[What you need to do]: Copy out the listing that follows exactly, dropping every picture.

[Dataset excerpt]:
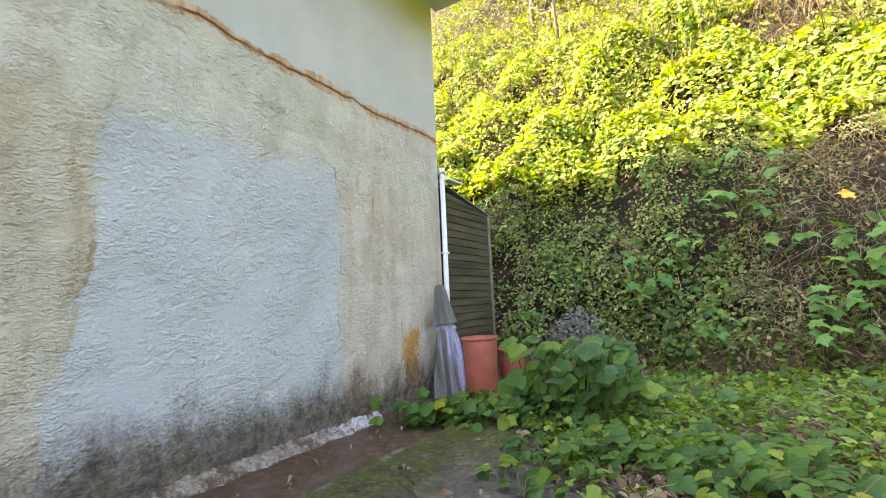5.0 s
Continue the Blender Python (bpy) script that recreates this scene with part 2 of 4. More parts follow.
    spot = n.math("MULTIPLY", n.math("MULTIPLY", n.step(ragged, -1.18, -1.06), n.step(ragged, -0.70, -0.82)), n.step(zw, 1.15, 0.92))
    col = n.mix(n.math("MULTIPLY", spot, n.step(zw, 0.15, 0.25)), col, (0.60, 0.33, 0.14))
    # splash dirt at the foot, algae further along
    dz = n.math("ADD", z, n.math("ADD", n.math("MULTIPLY", n.math("SUBTRACT", n.noise(2.0, 6, 0.72, stretch=(1, 1, 0.6)), 0.5), 1.2), n.math("MULTIPLY", n.math("SUBTRACT", n.noise(34, 3, 0.6), 0.5), 0.5)))
    dirt = n.step(dz, 0.88, 0.24)
    col = n.mix(n.math("MULTIPLY", dirt, 0.93), col, n.mix(n.step(n.noise(11, 6, 0.7), 0.36, 0.66), (0.045, 0.036, 0.027), (0.21, 0.165, 0.12)))
    alg2 = n.math("MULTIPLY", n.step(dz, 0.80, 0.45), n.step(yw, -5.6, -6.6))
    col = n.mix(n.math("MULTIPLY", alg2, n.step(n.noise(1.6, 4), 0.42, 0.6)), col, (0.28, 0.26, 0.08))
    # dark grit in the pits
    grit = n.math("MULTIPLY", n.step(n.noise(55, 3, 0.7), 0.60, 0.70), n.math("MULTIPLY", n.step(n.noise(1.4, 4), 0.40, 0.62), n.math("SUBTRACT", 1.0, up)))
    col = n.mix(n.math("MULTIPLY", grit, 0.45), col, (0.20, 0.17, 0.14))
    # cast stucco relief
    g = n.noise(48, 3, 0.6, stretch=(1, 0.75, 1.2))
    g2 = n.noise(17, 4, 0.6, stretch=(1, 0.8, 1.2))
    force = n.math("ADD", n.math("MULTIPLY", n.step(n.noise(1.8, 4, 0.6), 0.35, 0.65), 0.7), 0.3)
    rel = n.math("MULTIPLY", n.math("MULTIPLY", n.math("ADD", n.math("MULTIPLY", g, 0.7), n.math("MULTIPLY", g2, 1.3)), force), n.math("SUBTRACT", 1.0, n.math("MULTIPLY", up, 0.85)))
    rel = n.math("SUBTRACT", rel, n.math("MULTIPLY", up, -1.3))
    n.bump(rel, 1.0, 0.036)
    worn = n.t.nodes.new("ShaderNodeHueSaturation")
    worn.inputs["Value"].default_value = 0.88
    worn.inputs["Saturation"].default_value = 1.08
    n.put(worn.inputs["Color"], col)
    return n.done(worn.outputs[0], 0.85, 0.2)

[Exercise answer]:
5.0 s
Continue the Blender Python (bpy) script that recreates this scene with part 2 of 4. More parts follow.
    spot = n.math("MULTIPLY", n.math("MULTIPLY", n.step(ragged, -1.18, -1.06), n.step(ragged, -0.70, -0.82)), n.step(zw, 1.15, 0.92))
    col = n.mix(n.math("MULTIPLY", spot, n.step(zw, 0.15, 0.25)), col, (0.60, 0.33, 0.14))
    # splash dirt at the foot, algae further along
    dz = n.math("ADD", z, n.math("ADD", n.math("MULTIPLY", n.math("SUBTRACT", n.noise(2.0, 6, 0.72, stretch=(1, 1, 0.6)), 0.5), 1.2), n.math("MULTIPLY", n.math("SUBTRACT", n.noise(34, 3, 0.6), 0.5), 0.5)))
    dirt = n.step(dz, 0.88, 0.24)
    col = n.mix(n.math("MULTIPLY", dirt, 0.93), col, n.mix(n.step(n.noise(11, 6, 0.7), 0.36, 0.66), (0.045, 0.036, 0.027), (0.21, 0.165, 0.12)))
    alg2 = n.math("MULTIPLY", n.step(dz, 0.80, 0.45), n.step(yw, -5.6, -6.6))
    col = n.mix(n.math("MULTIPLY", alg2, n.step(n.noise(1.6, 4), 0.42, 0.6)), col, (0.28, 0.26, 0.08))
    # dark grit in the pits
    grit = n.math("MULTIPLY", n.step(n.noise(55, 3, 0.7), 0.60, 0.70), n.math("MULTIPLY", n.step(n.noise(1.4, 4), 0.40, 0.62), n.math("SUBTRACT", 1.0, up)))
    col = n.mix(n.math("MULTIPLY", grit, 0.45), col, (0.20, 0.17, 0.14))
    # cast stucco relief
    g = n.noise(48, 3, 0.6, stretch=(1, 0.75, 1.2))
    g2 = n.noise(17, 4, 0.6, stretch=(1, 0.8, 1.2))
    force = n.math("ADD", n.math("MULTIPLY", n.step(n.noise(1.8, 4, 0.6), 0.35, 0.65), 0.7), 0.3)
    rel = n.math("MULTIPLY", n.math("MULTIPLY", n.math("ADD", n.math("MULTIPLY", g, 0.7), n.math("MULTIPLY", g2, 1.3)), force), n.math("SUBTRACT", 1.0, n.math("MULTIPLY", up, 0.85)))
    rel = n.math("SUBTRACT", rel, n.math("MULTIPLY", up, -1.3))
    n.bump(rel, 1.0, 0.036)
    worn = n.t.nodes.new("ShaderNodeHueSaturation")
    worn.inputs["Value"].default_value = 0.88
    worn.inputs["Saturation"].default_value = 1.08
    n.put(worn.inputs["Color"], col)
    return n.done(worn.outputs[0], 0.85, 0.2)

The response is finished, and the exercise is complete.